JORNAL DO COMMERCIO (PE)
A ocupação das proximidades de cursos d’água é tão antiga quanto pode retroceder a história da humanidade. A fartura gerada pelo recurso hídrico a distância de alguns passos, no entanto, não é mais a mesma há décadas. E no século 21, a escassez natural em parte do planeta, bem como a deterioração ambiental que se espalha, sugerem prudência na atávica atração das pessoas pela moradia perto de superfícies molhadas.
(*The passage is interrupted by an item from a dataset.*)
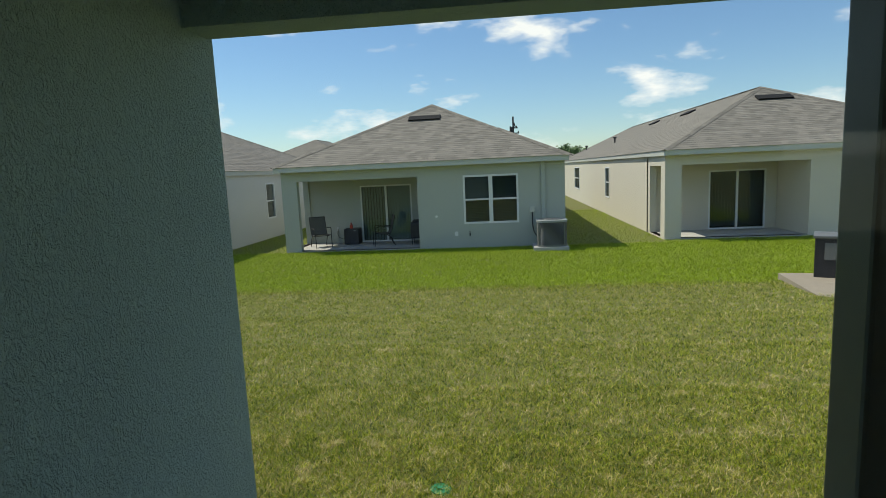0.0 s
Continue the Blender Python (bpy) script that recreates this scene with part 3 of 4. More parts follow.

As aglomerações típicas das áreas urbanas trouxeram, com o tempo, pressões sobre os rios ao redor dos quais cidades floresceram. No Recife, a favelização do Capibaribe é um desafio constante para as autoridades: a remoção de construções irregulares e palafitas é quase sempre temporária, com ondas de invasores retornando aos locais desocupados. Com a falta de terrenos para habitação popular na região central, a capital do Estado convive com casebres avançando nos rios como se fossem uma coisa normal, pitoresca até. Não é – nem uma coisa, nem outra. A paisagem da favela sobre as águas depõe contra a beleza natural, ameaçando-a com a miséria permitida pelo descontrole urbano. Sem providências adequadas por parte do poder público, a natureza é consumida velozmente pela voracidade humana. A favela come o rio – e a cidade inteira o perde.
É o que está acontecendo com o Rio Ipojuca, em sua passagem pelo Agreste, especificamente em Caruaru. Reportagem que publicamos no último dia 12 mostrou como a poluição do curso d’água é agravada pelo adensamento populacional em suas margens: 4,5 mil casas já se espremem por lá, de acordo com as estimativas. E a tendência é que a situação piore, uma vez que os gestores públicos sequer acenam com uma solução no curto prazo. Com a perspectiva das chuvas, o que se pretende alternativa de vida se transforma em sério risco, por causa dos alagamentos, para as populações ribeirinhas. Como em outras cidades que enfrentam a questão, as cheias já fizeram vítimas e milhares de desabrigados, retirados depois da calamidade. Mas sem assistência e orientação – e sem fiscalização – as pessoas voltam às margens poucos meses depois. O próprio diretor de Meio Ambiente da Prefeitura de Caruaru, Jorge Quintino, demonstrou preocupação com o nível atual das ocupações. “Se acontecer uma cheia como a de 2004, a tendência é que a tragédia seja ainda maior”, afirmou ao JC. Nas enchentes, depois que a favela come o rio, a água engole a favela, num resultado que mostra a força da natureza sem pena da fraqueza humana.
Antes que uma tragédia súbita ceife vidas, outra tragédia lenta se desenrola. Do Alto do Moura até a divisa com o município de Bezerros, ao longo de quase vinte quilômetros, a degradação ambiental se evidencia pelo amontoado de construções residenciais e comerciais praticamente dentro da água. A distância das construções para a calha do rio chega a ser dez vezes menor do que deveria – cinco metros, em Indianópolis, quando a legislação federal estipula cinquenta metros. Em Caruaru, no Recife e em qualquer cidade, o desrespeito à lei conta com a complacência das prefeituras, a quem caberia o controle urbano, e a fragilidade operacional da agência estadual de meio ambiente, no caso, a CPRH, responsável pelo cumprimento do instrumento legal. Para se ter uma ideia da falta de estrutura municipal, a Defesa Civil de Caruaru dispõe de apenas três funcionários para efetuar o cadastramento dos imóveis perto do Rio Ipojuca. Provavelmente, quando terminar o levantamento, ou será tarde depois, ou terá que começar tudo de novo, pois certamente o número estará defasado.
A relação do indivíduo com o rio que corta a cidade precisa ser regulada por normas de convivência que visem o equilíbrio entre a dinâmica urbana e a dinâmica ambiental. A favelização de importantes eixos de desenvolvimento como o Capibaribe e o Ipojuca contribui para elevar o desequilíbrio, estrangulando ao mesmo tempo a biodiversidade e a qualidade de vida que se aponta como conquista e razão de ser da concentração urbana. Para regular essa relação, os agentes públicos devem estar atentos.